"The current dramatic world food situation reminds us of the fragility of the balance between global food supplies and the needs of the world's inhabitants, and of the fact that earlier commitments to accelerate progress towards the eradication of hunger have not been met," FAO Director-General Jacques Diouf said ahead of the summit.
The high-level meeting, to be attended by UN Secretary General Ban Ki-moon and some 40 heads of state or government, was the first global response to the recent cycle of food prices hike, aimed at winning donor pledges for urgent aid as short-term solutions and also to generate longer term strategies to safeguard food production.

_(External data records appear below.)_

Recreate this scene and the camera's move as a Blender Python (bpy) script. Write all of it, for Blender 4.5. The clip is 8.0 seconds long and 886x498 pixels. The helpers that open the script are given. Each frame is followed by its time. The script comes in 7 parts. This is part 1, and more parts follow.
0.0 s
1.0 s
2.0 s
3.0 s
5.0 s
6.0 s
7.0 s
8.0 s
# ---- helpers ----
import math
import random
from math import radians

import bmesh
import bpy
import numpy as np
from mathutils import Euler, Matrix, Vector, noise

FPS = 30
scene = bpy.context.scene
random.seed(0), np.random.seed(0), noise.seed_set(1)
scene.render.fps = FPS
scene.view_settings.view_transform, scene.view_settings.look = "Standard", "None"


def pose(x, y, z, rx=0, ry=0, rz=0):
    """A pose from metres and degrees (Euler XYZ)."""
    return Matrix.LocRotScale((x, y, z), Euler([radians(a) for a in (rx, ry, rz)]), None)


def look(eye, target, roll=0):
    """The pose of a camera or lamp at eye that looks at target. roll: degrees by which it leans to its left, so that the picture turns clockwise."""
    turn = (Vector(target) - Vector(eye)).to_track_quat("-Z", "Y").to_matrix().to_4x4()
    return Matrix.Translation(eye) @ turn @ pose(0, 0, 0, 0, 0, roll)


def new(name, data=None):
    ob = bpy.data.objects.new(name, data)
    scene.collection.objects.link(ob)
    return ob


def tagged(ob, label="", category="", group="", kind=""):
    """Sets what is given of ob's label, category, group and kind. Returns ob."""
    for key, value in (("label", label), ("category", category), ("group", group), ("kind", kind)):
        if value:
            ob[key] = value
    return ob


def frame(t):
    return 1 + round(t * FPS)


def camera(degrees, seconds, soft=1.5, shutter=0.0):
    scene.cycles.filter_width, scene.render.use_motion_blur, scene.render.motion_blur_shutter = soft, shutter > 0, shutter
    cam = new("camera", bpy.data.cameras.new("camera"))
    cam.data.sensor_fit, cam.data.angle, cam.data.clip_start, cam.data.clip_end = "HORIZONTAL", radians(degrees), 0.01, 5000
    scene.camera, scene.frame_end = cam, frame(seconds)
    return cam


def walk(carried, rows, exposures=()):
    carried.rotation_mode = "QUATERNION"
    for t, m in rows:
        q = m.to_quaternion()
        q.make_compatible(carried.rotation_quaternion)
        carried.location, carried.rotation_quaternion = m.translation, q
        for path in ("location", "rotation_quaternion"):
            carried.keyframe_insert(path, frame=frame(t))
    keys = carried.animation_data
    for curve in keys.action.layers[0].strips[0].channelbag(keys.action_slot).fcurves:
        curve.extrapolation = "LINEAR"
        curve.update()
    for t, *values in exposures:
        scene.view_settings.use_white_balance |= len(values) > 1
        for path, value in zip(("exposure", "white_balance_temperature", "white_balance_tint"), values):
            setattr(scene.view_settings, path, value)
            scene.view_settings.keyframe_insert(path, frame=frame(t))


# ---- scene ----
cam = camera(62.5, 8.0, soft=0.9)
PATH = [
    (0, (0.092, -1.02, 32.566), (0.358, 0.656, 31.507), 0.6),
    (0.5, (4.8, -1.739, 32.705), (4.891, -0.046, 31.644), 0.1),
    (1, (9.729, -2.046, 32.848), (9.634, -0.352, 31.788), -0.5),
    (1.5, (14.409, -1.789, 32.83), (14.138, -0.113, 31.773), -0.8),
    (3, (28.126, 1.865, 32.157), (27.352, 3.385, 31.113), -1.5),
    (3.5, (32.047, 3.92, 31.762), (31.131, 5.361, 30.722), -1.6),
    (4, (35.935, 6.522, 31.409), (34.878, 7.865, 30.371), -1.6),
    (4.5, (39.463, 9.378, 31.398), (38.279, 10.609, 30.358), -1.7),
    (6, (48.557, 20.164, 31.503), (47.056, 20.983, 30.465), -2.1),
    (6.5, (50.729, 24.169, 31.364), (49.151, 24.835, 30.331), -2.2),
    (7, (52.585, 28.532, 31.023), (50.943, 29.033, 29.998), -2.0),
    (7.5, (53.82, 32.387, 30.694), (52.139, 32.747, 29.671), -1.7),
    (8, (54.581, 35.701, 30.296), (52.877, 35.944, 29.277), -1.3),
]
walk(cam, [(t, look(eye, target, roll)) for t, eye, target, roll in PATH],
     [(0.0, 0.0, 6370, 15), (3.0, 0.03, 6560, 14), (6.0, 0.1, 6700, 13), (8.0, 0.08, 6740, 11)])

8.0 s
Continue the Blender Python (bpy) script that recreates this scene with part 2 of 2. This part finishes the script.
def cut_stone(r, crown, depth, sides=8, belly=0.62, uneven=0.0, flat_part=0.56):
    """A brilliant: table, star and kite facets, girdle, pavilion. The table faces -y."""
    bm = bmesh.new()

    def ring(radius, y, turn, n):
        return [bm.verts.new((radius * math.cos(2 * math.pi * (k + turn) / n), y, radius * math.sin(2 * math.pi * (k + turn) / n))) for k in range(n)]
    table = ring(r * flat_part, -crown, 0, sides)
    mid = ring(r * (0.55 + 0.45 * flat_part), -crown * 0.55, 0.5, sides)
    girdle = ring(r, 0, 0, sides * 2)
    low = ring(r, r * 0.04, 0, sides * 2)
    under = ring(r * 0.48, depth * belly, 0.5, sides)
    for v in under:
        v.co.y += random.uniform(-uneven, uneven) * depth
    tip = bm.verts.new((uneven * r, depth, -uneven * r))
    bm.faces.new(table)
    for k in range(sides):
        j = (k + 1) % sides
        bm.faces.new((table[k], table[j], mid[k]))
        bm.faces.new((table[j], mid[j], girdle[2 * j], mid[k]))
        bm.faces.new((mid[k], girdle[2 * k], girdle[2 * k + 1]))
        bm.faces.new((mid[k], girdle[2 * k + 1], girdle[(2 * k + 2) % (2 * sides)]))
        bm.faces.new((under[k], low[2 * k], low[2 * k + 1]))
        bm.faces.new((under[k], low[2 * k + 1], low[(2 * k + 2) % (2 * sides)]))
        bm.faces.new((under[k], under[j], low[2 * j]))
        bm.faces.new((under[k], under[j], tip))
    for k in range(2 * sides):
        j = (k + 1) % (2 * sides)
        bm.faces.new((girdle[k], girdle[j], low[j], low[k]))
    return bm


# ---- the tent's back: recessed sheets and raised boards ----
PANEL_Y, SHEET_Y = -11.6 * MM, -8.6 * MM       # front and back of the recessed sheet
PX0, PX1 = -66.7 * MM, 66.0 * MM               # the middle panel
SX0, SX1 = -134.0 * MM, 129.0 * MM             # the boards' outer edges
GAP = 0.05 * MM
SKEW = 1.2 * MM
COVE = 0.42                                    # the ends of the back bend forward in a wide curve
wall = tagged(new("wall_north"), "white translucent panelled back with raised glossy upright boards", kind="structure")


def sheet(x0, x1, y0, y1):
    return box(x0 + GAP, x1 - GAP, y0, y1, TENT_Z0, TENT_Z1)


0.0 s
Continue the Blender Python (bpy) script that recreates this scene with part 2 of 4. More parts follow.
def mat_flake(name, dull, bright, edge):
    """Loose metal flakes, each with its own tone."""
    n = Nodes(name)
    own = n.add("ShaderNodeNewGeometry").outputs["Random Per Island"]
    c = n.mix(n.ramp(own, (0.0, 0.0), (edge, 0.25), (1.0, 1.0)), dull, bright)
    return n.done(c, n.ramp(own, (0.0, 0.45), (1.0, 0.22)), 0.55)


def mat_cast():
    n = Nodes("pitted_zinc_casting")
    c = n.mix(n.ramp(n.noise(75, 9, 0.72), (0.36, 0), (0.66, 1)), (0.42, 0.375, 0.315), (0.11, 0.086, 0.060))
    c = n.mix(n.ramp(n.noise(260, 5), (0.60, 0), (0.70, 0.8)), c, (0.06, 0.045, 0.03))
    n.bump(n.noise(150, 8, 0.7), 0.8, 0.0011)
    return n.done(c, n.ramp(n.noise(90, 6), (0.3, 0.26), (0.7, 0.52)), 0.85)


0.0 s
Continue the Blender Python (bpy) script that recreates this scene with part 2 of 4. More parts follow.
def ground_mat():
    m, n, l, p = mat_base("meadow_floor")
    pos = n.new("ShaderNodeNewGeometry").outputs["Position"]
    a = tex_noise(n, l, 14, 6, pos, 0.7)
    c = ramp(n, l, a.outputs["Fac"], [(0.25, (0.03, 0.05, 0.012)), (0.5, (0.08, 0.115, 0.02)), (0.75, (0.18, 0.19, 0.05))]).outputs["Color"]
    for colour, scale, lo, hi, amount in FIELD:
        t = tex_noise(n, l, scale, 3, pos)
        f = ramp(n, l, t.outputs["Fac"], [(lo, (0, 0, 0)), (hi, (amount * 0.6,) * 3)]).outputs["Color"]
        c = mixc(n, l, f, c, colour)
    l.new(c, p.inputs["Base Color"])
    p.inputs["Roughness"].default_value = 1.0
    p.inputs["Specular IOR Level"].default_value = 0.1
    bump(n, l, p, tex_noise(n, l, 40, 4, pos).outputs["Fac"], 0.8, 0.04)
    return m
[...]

"We hope that world leaders coming to Rome will agree on the urgent measures that are required to boost agricultural production, especially in the most affected countries, and at the same time protect the poor from being adversely affected by high food prices," Diouf said.
In an address to the Rome-based UN International Fund for Agricultural Development (IFAD) on Monday, Ban warned the world had come to an "alarming juncture", blaming food prices hike on lack of incentives to invest in agriculture.
"For years, falling food prices and rising production lulled the world into complacency," Ban said, "You know better than anyone how we arrived at this alarming juncture."
"Governments put off hard decisions and overlooked the need to invest in agriculture," he added, warning the food issue could trigger a cascade of other crises, affecting economic growth, social progress, and even political security around the world.
Ban was expected to call on developed countries to open markets for agriculture products from developing countries and eliminate subsidies to farmers, a thorny issue hindering the Doha Round global trade talks.
Developing countries have long complained about heavily subsidized food from Europe and the United States being dumped on their markets, damaging their own farmers.
In an interview with Financial Times, Diouf urged rich countries to increase their aid to agriculture tenfold to 30 billion US dollars a year to help resolve the global food crisis.